Still, the MP said he recognizes that agriculture issues change.

“I remember as a reporter when Lloyd Axworthy was transport minister and was talking about the Crow Benefit, I was doing stories about how people thought it would bring life to an end if the Crow went,” he said. “Well, it has gone and that has led to some good things for the industry, including value- added in Manitoba.”

However, Harvard said he cannot imagine the wheat board in the same light, as a part of farm policy theology that eventually will be discarded.

Hope for the future

He said in his attempts to re-establish contacts in the agriculture sector and to become familiar with the issues, he has found one major change since the early 1990s.

“I would say farmers are more optimistic now,” he said. “The economy is working but I also think we have ended some uncertainty by putting some issues behind us.”

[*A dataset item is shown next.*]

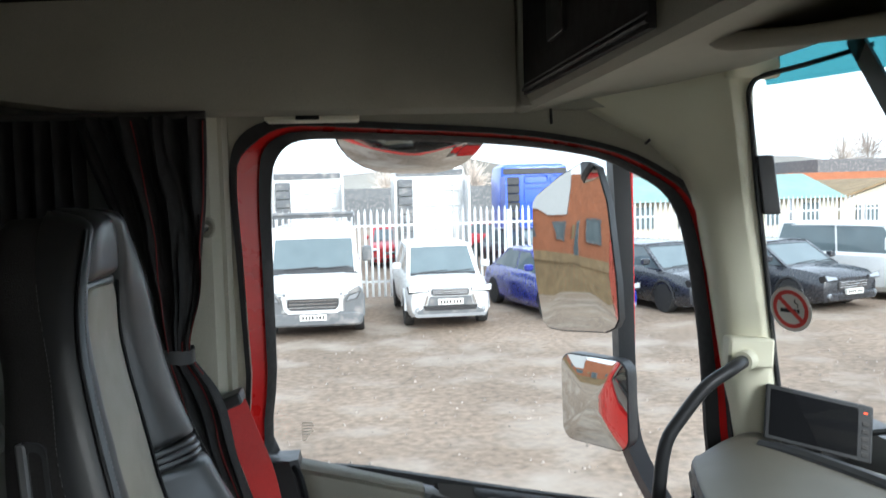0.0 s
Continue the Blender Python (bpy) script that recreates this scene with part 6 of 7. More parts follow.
# lower console under the panel
lower = thing("lower_console", "black lower console with open slot, drawer and tray", "console", (0.4, 0.1, 0.0))
def LP(a, b, d):
    """Below the panel the face drops straight down."""
    base = CP.at(a, -0.088, 0)
    return V((base.x, base.y, base.z + (b + 0.088) * 0.96)) + V((-0.823, -0.567, 0)) * d
class LQ:
    at = staticmethod(LP)
bm = bmesh.new()
slot_in = [(-0.1430, -0.0885), (-0.1340, -0.1170), (-0.06, -0.1120), (0.0108, -0.1080), (0.12, -0.1070), (0.1712, -0.1060), (0.205, -0.0960), (0.2290, -0.0815)]
prism(bm, LQ, [*slot_in, (0.229, -0.078), (-0.143, -0.078)], -0.03, -0.012)
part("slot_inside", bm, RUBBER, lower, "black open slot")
bm = bmesh.new()
tube(bm, spline([LP(a, b - 0.004, 0.0) for a, b in slot_in[1:]], 5), 0.0034, 8)
part("slot_lip", bm, PLASTIC_BLACK, lower)
bm = bmesh.new()
prism(bm, LQ, [*[(a, b - 0.004) for a, b in slot_in], (0.36, -0.078), (0.36, -0.62), (-0.058, -0.62), (-0.058, -0.146), (-0.186, -0.150), (-0.188, -0.088)], -0.05, -0.004)
part("fascia", bm, PLASTIC_BLACK, lower, "black lower fascia")
bm = bmesh.new()
loft(bm, [[LP(a, b, d) for b, d in ((-0.120, -0.11), (-0.120, -0.075), (-0.26, -0.075), (-0.26, -0.11))] for a in (-0.205, -0.058)])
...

Harvard’s new job will give him a seat on the House of Commons agriculture committee, a role representing the agriculture minister at meetings and sometimes answering for him in the Commons when the minister is absent. It also means an extra $10,500 in parliamentary pay.

Meanwhile, as Harvard moves back into the agricultural debate, another prominent Liberal MP is moving out.

Wayne Easter, former National Farmers Union president and Prince Edward Island MP, has been appointed parliamentary secretary to the minister of fisheries. It will remove Easter as a prominent member of the agriculture committee, moving him to the fisheries committee.